For all the tough talk centred on allegations of corruption in the Liberal government, and a whole host of other shortcomings spanning from job creation to defense of the French language, Parti Québécois leader Pauline Marois appears to be bending over backwards to avoid personalizing the whole thing too much.
As a case in point, let me draw your attention to the opening paragraph of the PQ's election platform:
"For too long, and on a daily basis, we are experiencing a crisis of confidence in our public institutions. We see a decline of our language. We are witnessing the discount wholesale of our natural resources, the substantial growth of our debt, the weakening of social policy, the abandonment of our youth, and the increasing fragility of our enterprises in a globalized economy due to a laissez-faire approach."
In one succinct paragraph, the PQ outlines its vision of all that is wrong with Quebec.
The subtext is unmistakable: under the Liberals of Jean Charest, Quebec has lost its way over the last nine years, and now it is time to fix it.
Yet, there is no mention, in this paragraph, or indeed throughout the entire program, of the Liberals or their leader.
The contrast between this tone, and the vitriol that reigned in the Blue Room of the National Assembly over the last year is jarring.
There, Pauline Marois would stand up every day during Question Period, and throw down a gauntlet exploding with personal barbs, insults, and spite. The Liberals were crooks, and Jean Charest was their gang leader.
Now, no such personal indignation. Just the problem. Not the source.
If there was any doubt, here is how Pauline Marois herself ended her first major campaign speech, in front of about 1,000 supporters under a tent in Gouin last Sunday:
"To each and every one of you, candidates for the Parti Quebecois. I believe together, with our intelligence, talents, and experience, we can make a difference.
It is for us to choose. And so, I want to ask each and every one of you to work every day, tirelessly, and to work in good humour. To run a positive campaign.
Go out and meet Quebecers everywhere, even in the streets. . . Together, we have a mission to accomplish: to change the government, to change direction, and change countries!"
While it is true that Marois does point a finger specifically at Jean Charest in scrums and smaller encounters, she also avoids using heated, angry language. Even in tone, it’s about laying down the facts.
The direction is not lost on her team.
Chatting with a couple of PQ candidates on the sidelines of a campaign event, I asked how they thought it was going so far.
Without skipping a beat, the two were tripping over each other to explain to me how well Marois was doing.
What made them draw this conclusion?
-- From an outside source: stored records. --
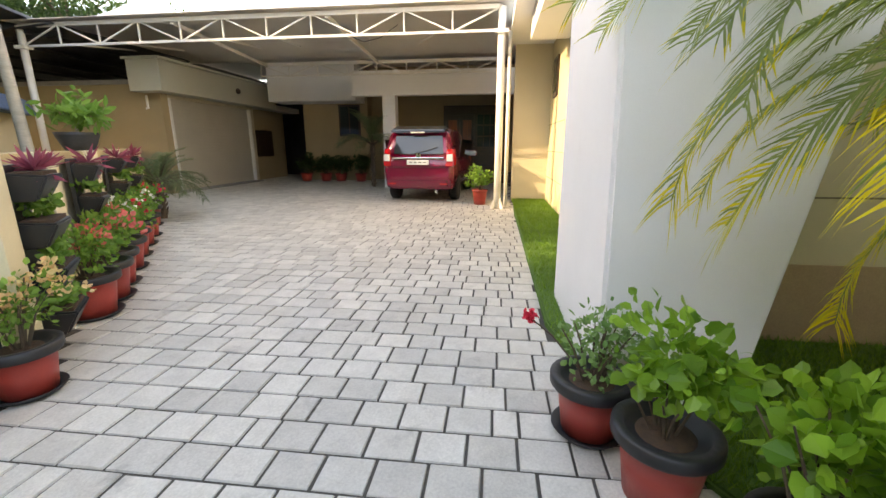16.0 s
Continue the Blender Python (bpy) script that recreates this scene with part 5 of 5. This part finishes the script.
# ---------------------------------------------------------------- rear house porch behind the car
PX = 17.0
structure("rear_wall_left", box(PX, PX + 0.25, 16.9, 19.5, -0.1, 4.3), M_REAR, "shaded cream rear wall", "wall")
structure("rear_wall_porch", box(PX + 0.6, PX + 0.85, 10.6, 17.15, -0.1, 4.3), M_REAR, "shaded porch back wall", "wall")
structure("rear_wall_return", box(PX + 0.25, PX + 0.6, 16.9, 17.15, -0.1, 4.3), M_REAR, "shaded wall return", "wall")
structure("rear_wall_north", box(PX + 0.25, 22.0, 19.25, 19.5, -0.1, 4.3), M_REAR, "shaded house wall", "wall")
structure("rear_beam_porch", box(14.2, 14.5, 10.6, 16.55, 2.88, 3.62), M_WHITE, "white beam over the car porch", "beam")
structure("rear_beam_wing", box(15.9, 17.0, 17.0, 20.3, 2.92, 4.15), M_WHITE, "white fascia of the rear wing", "beam")
structure("rear_porch_ceiling", box(14.5, PX + 0.6, 10.6, 16.55, 3.3, 3.62), M_WHITE, "white porch ceiling", "ceiling")
structure("rear_pier", box(14.2, 14.62, 15.15, 15.57, -0.1, 2.88, 0.01), M_WHITE, "white square porch pier", "pier")
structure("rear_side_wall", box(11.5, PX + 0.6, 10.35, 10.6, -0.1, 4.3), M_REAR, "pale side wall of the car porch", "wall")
# The next two roofs are added to keep sun and sky off the carport.
structure("rear_roof", box(13.4, 20.0, 10.35, 23.6, 4.3, 4.5), M_WHITE, "added flat roof keeping sun off the rear porch", "roof")
structure("link_roof", box(13.8, 17.2, 16.6, 20.7, 4.16, 4.28), M_CANOPY, "added pale sheet roof shading the gap behind the canopy", "roof")
structure("rear_steps", box(16.2, PX + 0.6, 11.2, 14.2, -0.1, 0.32, 0.01), M_DARK_STONE, "dark stone porch steps", "step")
dr = tagged(new("door_1"), "dark carved teak double door with side glass", "door", kind="structure")
part("door_frame", box(PX + 0.52, PX + 0.6, 11.6, 14.0, 0.32, 2.85, 0.01), M_WOOD_DARK, dr)
for k in range(2):
    lf = part("door_leaf", box(PX + 0.47, PX + 0.52, 12.8 + k * 0.56, 13.34 + k * 0.56, 0.36, 2.5, 0.01), M_WOOD_DARK, dr)
    part("door_panel", box(PX + 0.45, PX + 0.47, 12.9 + k * 0.56, 13.24 + k * 0.56, 0.6, 1.3, 0.01), M_WOOD, lf)
    part("door_panel", box(PX + 0.45, PX + 0.47, 12.9 + k * 0.56, 13.24 + k * 0.56, 1.5, 2.3, 0.01), M_WOOD, lf)
    part("handle", tube([(PX + 0.44, 13.3 + k * 0.1, 1.25), (PX + 0.42, 13.3 + k * 0.1, 1.35), (PX + 0.44, 13.3 + k * 0.1, 1.45)], 0.012, 6), M_BRASS, lf)
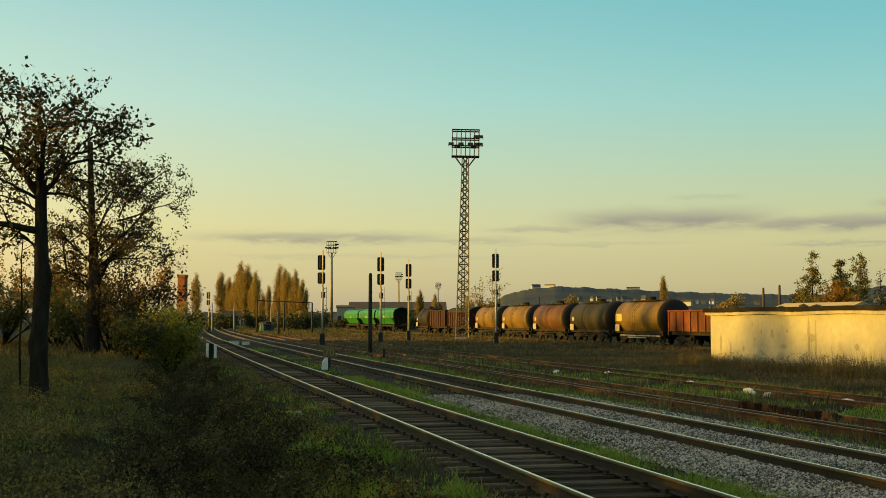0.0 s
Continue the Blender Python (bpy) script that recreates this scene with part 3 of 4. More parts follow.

Because she’s running a "positive campaign" about "ideas and possibilities".
I suggested that perhaps she was letting voters forget all of the Liberal premier’s shortcomings (as the PQ sees it), and before the sentence was out of my mouth, both were vigorously shaking their heads, insisting that is not what this campaign is about.
Tired old tricks?
In partisan politics, attacking your adversary in a verbal no-holds-barred rumble has been the basic modus operandi of opposition parties throughout the modern history of politics.
The problem for Marois, is that she’s already tried that.
For four years she has followed on the heels of her PQ predecessors, trying to denigrate Jean Charest as a federalist devil disloyal to all that is true and dear to heartland Quebecers.
Others before her did the same.
And the results speak for themselves.
Despite Charest’s chronically low approval rating, and dubious polling, he has nevertheless won three elections in a row, and is trying for a 4-peat.
Despite the constant drubbing from the PQ’s very able team of critics, they’ve never cracked that Liberal enamel enough to make voters run away scared, looking for a better way.
What we are witnessing in this PQ leader’s campaign is ostensibly a very natural (albeit novel) approach in the face of an unprecedented string of electoral losses: to try something different, hoping beyond hope that it will somehow work better than what they’ve been trying all along.